__WHAT THE EXERCISE ASKS__:
All lines from the beginning of the listing through the line with "pose from metres" are to be copied word for word; the pictures are not.

__DATA EXTRACT__:
++++++++

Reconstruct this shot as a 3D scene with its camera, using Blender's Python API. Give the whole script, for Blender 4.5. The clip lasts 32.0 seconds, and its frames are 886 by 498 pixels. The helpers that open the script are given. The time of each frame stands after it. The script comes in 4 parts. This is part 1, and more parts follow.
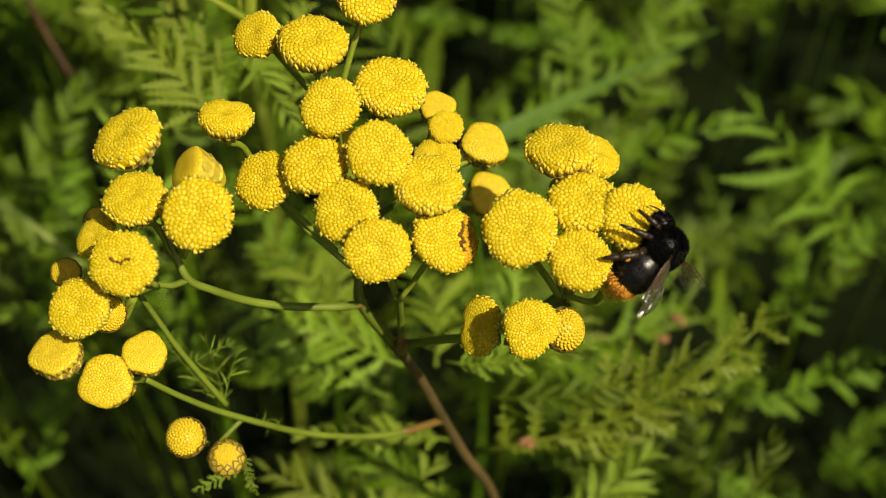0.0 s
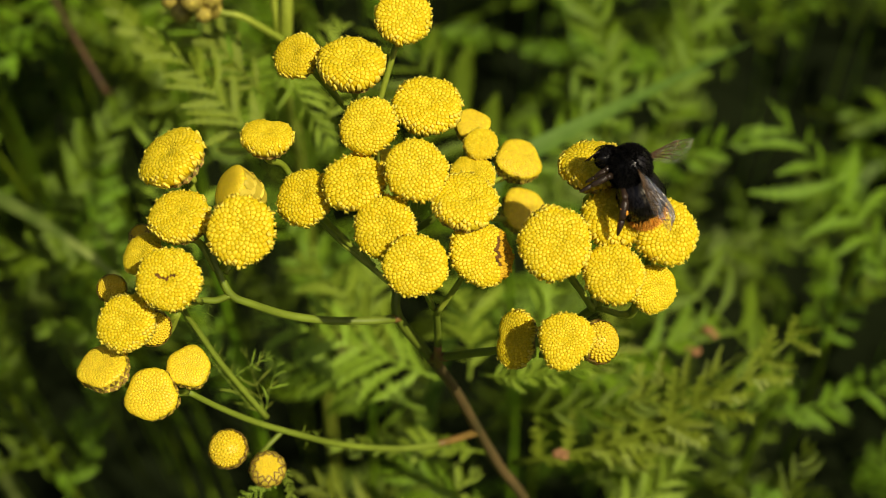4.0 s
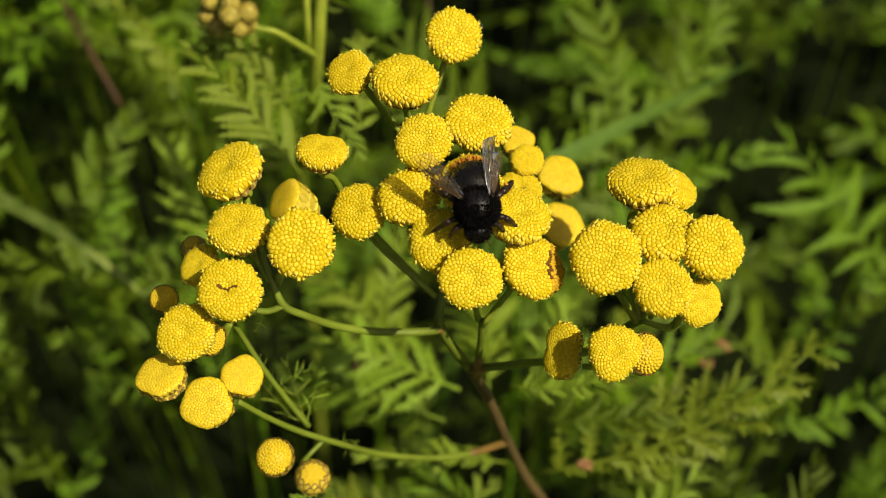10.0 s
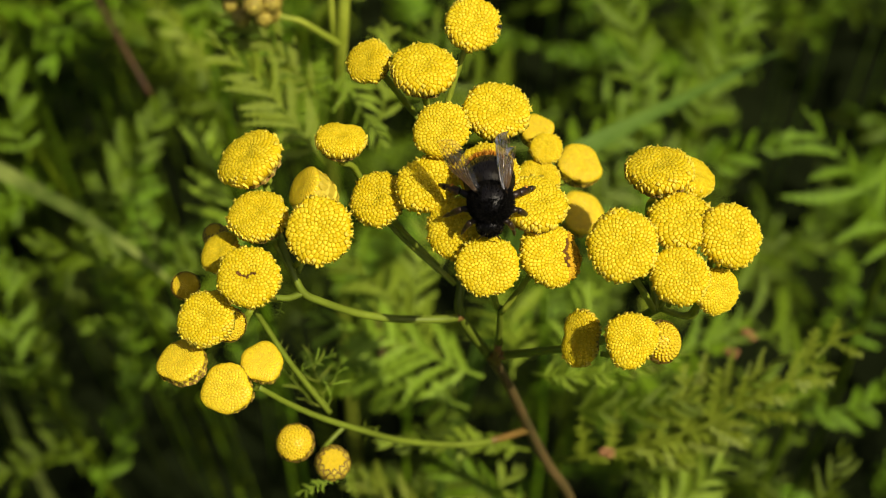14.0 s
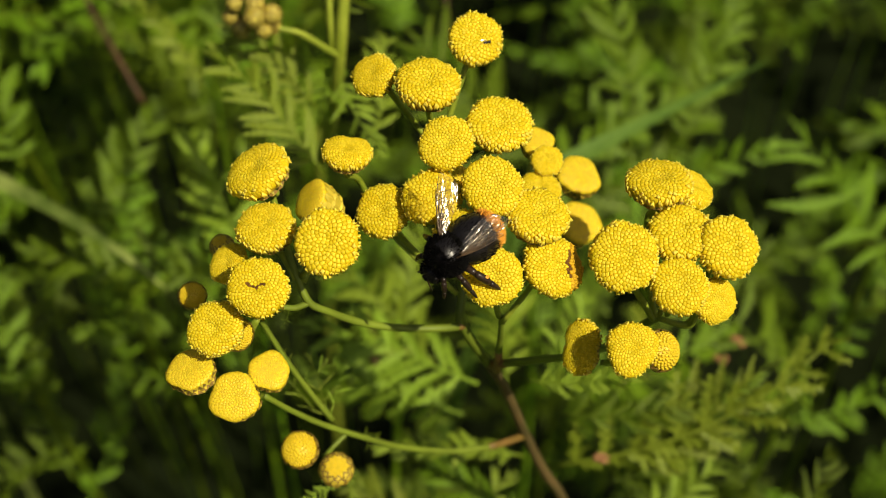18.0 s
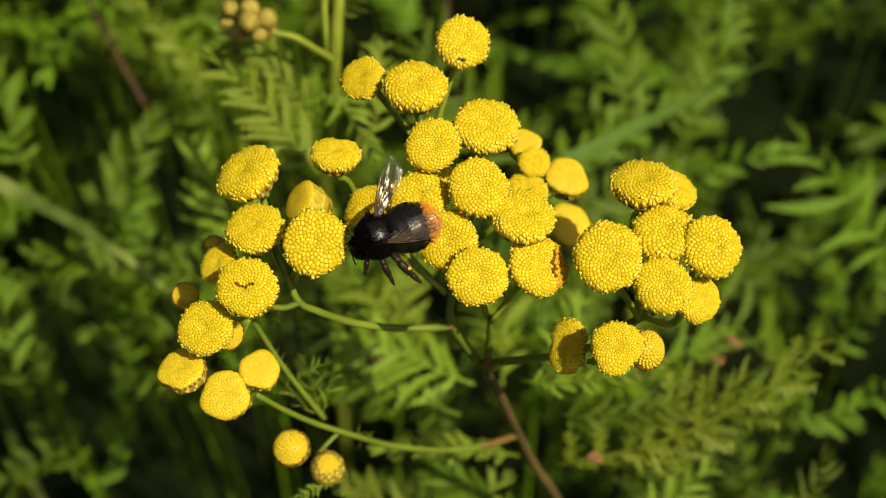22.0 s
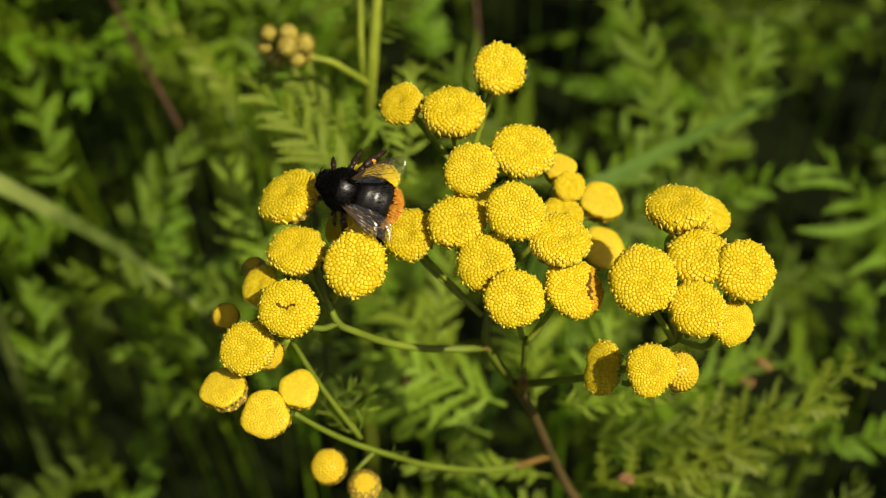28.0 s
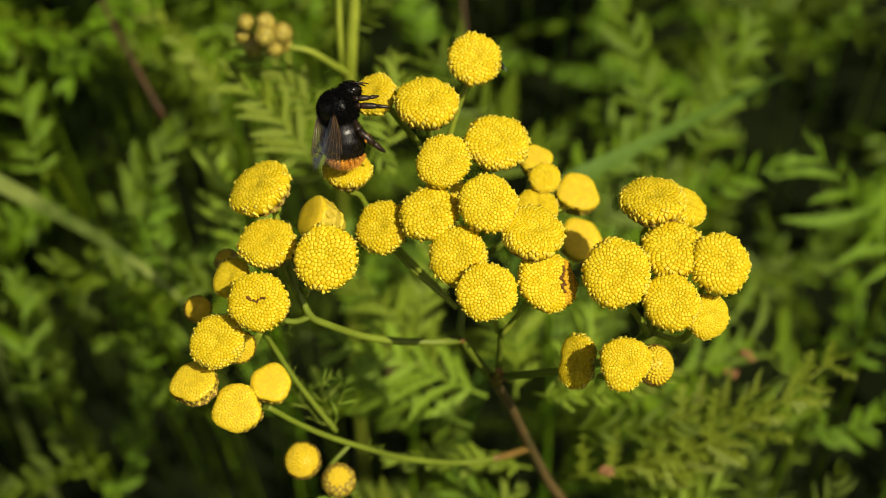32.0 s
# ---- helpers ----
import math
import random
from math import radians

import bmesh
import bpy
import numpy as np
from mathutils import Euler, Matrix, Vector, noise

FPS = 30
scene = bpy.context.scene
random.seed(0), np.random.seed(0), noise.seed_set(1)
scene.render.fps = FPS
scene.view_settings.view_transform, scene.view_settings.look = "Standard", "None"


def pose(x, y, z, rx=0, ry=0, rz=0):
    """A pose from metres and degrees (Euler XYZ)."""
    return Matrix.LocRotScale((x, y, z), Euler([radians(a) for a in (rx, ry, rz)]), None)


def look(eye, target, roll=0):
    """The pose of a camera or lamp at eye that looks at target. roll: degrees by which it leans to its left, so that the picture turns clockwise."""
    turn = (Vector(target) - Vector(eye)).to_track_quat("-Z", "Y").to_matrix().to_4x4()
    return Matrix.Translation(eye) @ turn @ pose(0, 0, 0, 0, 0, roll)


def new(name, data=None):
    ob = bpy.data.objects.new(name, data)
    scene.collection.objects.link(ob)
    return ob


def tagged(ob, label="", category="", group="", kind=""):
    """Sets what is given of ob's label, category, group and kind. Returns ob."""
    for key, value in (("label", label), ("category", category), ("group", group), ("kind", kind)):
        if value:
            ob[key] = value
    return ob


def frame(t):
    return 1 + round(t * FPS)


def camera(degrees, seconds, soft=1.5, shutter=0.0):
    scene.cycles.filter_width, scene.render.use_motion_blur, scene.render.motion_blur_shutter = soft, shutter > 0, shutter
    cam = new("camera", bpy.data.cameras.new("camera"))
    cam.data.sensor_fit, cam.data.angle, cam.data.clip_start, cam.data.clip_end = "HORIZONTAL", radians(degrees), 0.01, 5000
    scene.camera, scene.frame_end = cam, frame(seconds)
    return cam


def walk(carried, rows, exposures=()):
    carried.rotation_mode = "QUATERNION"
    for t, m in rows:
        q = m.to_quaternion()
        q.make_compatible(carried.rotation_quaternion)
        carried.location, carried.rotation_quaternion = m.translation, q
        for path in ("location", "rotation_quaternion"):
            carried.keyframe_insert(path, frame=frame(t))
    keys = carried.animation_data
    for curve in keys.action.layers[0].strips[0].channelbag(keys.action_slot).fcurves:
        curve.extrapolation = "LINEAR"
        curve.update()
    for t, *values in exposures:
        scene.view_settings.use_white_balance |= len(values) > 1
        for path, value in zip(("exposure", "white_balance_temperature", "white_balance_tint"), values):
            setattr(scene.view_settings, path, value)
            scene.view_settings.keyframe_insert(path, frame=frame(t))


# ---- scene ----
cam = camera(38.0, 32.0, soft=0.9)
cam.data.dof.use_dof = True
cam.data.dof.focus_distance = 0.173
cam.data.dof.aperture_fstop = 20.5

PATH = [
    (0, pose(0.00943, 0.00888, 0.78760, 36.962, -0.911, -0.843)),
    (0.5, pose(0.00842, 0.00807, 0.78844, 37.275, -0.859, -1.040)),
    (1, pose(0.00646, 0.00977, 0.78859, 37.074, -0.639, -1.042)),
    (1.5, pose(0.00465, 0.00873, 0.78934, 37.345, -0.635, -1.062)),
    (2, pose(0.00752, 0.00761, 0.78939, 37.516, 0.025, -0.755)),
    (2.5, pose(0.00686, 0.00792, 0.78879, 37.523, 0.046, -0.832)),
    (3, pose(0.00747, 0.00715, 0.78876, 37.649, 0.163, -0.725)),
    (3.5, pose(0.00875, 0.00663, 0.79021, 37.586, 0.353, -0.492)),
    (5.5, pose(0.00107, 0.00662, 0.79109, 37.942, -0.552, -0.346)),
    (6, pose(-0.00176, 0.00540, 0.79137, 38.211, -0.936, -0.688)),
    (6.5, pose(0.00122, 0.00485, 0.79257, 38.203, -0.266, -0.380)),
    (7, pose(-0.00186, 0.00752, 0.79352, 37.886, -0.615, -0.607)),
    (7.5, pose(-0.00568, 0.00641, 0.79393, 38.206, -0.940, -0.706)),
    (8, pose(-0.00418, 0.00447, 0.79405, 38.480, -0.442, -0.254)),
    (8.5, pose(-0.00252, 0.00417, 0.79407, 38.372, -0.162, -0.223)),
    (9, pose(-0.00381, 0.00775, 0.79516, 37.504, -0.732, -0.222)),
    (9.5, pose(-0.00092, 0.00657, 0.79380, 37.968, -0.334, -0.255)),
    (10, pose(-0.00227, 0.00421, 0.79411, 38.143, -0.879, -0.729)),
    (10.5, pose(0.00291, 0.00483, 0.79453, 37.778, -0.293, -0.214)),
    (11, pose(0.00670, 0.00428, 0.79401, 37.785, 0.156, 0.244)),
    (11.5, pose(0.00030, 0.00437, 0.79379, 37.757, -1.017, -0.403)),
    (12, pose(0.00286, 0.00260, 0.79229, 38.240, -0.461, -0.091)),
    (12.5, pose(0.00231, 0.00261, 0.79263, 38.054, -0.247, 0.014)),
    (13, pose(-0.00533, 0.00362, 0.79289, 37.788, -1.164, -0.572)),
    (13.5, pose(0.00005, 0.00299, 0.79384, 37.731, 0.179, 0.202)),
    (15.5, pose(-0.00027, 0.00613, 0.79604, 37.285, 0.345, 0.385)),
    (16, pose(-0.00162, 0.00419, 0.79513, 37.893, -0.173, 0.075)),
    (16.5, pose(0.00297, 0.00393, 0.79547, 37.946, 0.747, 0.549)),
    (17, pose(-0.00135, 0.00151, 0.79501, 38.401, -0.170, 0.023)),
    (17.5, pose(0.00004, 0.00001, 0.79626, 38.441, 0.074, 0.105)),
    (18, pose(-0.00351, 0.00209, 0.79829, 37.799, -0.478, -0.254)),
    (18.5, pose(0.00519, -0.00017, 0.79796, 38.148, 1.058, 0.368)),
    (19, pose(0.00196, -0.00084, 0.79625, 38.390, 0.172, 0.116)),
    (19.5, pose(0.00161, 0.00045, 0.79604, 38.140, -0.188, -0.165)),
    (20, pose(0.00676, 0.00083, 0.79737, 37.920, 0.519, 0.145)),
    (20.5, pose(0.00392, 0.00195, 0.79793, 37.769, -0.096, -0.218)),
    (21, pose(0.00268, -0.00000, 0.79744, 38.197, -0.146, -0.365)),
    (21.5, pose(0.00061, -0.00022, 0.79926, 38.059, -0.176, -0.282)),
    (22, pose(-0.00000, 0.00002, 0.79998, 38.000, 0.000, 0.000)),
    (22.5, pose(0.00108, -0.00004, 0.79944, 38.272, 0.377, 0.275)),
    (23, pose(0.00114, -0.00020, 0.79910, 38.427, 0.381, 0.316)),
    (23.5, pose(0.00022, 0.00066, 0.79898, 38.399, 0.253, 0.188)),
    (24, pose(-0.00022, 0.00154, 0.80082, 38.206, 0.330, 0.176)),
    (24.5, pose(-0.00053, 0.00071, 0.80240, 38.319, 0.518, 0.298)),
    (25, pose(-0.00186, 0.00005, 0.80323, 38.515, 0.437, 0.326)),
    (25.5, pose(-0.00302, 0.00022, 0.80308, 38.689, 0.229, 0.319)),
    (26, pose(-0.00273, 0.00047, 0.80212, 38.878, 0.320, 0.485)),
    (26.5, pose(-0.00296, -0.00034, 0.80284, 38.970, 0.470, 0.630)),
    (28.5, pose(-0.00161, -0.00234, 0.80230, 38.906, 0.705, 0.936)),
    (29, pose(-0.00257, -0.00308, 0.80144, 39.003, 0.394, 0.902)),
    (29.5, pose(-0.00306, -0.00309, 0.80184, 38.864, 0.319, 0.838)),
    (30, pose(-0.00204, -0.00359, 0.80263, 38.734, 0.440, 0.873)),
    (30.5, pose(-0.00096, -0.00424, 0.80178, 38.846, 0.467, 0.815)),
    (31, pose(-0.00042, -0.00158, 0.80353, 38.217, 0.557, 0.563)),
    (31.5, pose(0.00063, -0.00073, 0.80318, 38.235, 0.622, 0.641)),
    (32, pose(0.00143, 0.00011, 0.80164, 38.340, 0.543, 0.767)),
]
walk(cam, PATH)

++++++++

__SOLUTION TO THIS TASK__:
Reconstruct this shot as a 3D scene with its camera, using Blender's Python API. Give the whole script, for Blender 4.5. The clip lasts 32.0 seconds, and its frames are 886 by 498 pixels. The helpers that open the script are given. The time of each frame stands after it. The script comes in 4 parts. This is part 1, and more parts follow.
0.0 s
4.0 s
10.0 s
14.0 s
18.0 s
22.0 s
28.0 s
32.0 s
# ---- helpers ----
import math
import random
from math import radians

import bmesh
import bpy
import numpy as np
from mathutils import Euler, Matrix, Vector, noise

FPS = 30
scene = bpy.context.scene
random.seed(0), np.random.seed(0), noise.seed_set(1)
scene.render.fps = FPS
scene.view_settings.view_transform, scene.view_settings.look = "Standard", "None"


def pose(x, y, z, rx=0, ry=0, rz=0):
    """A pose from metres and degrees (Euler XYZ)."""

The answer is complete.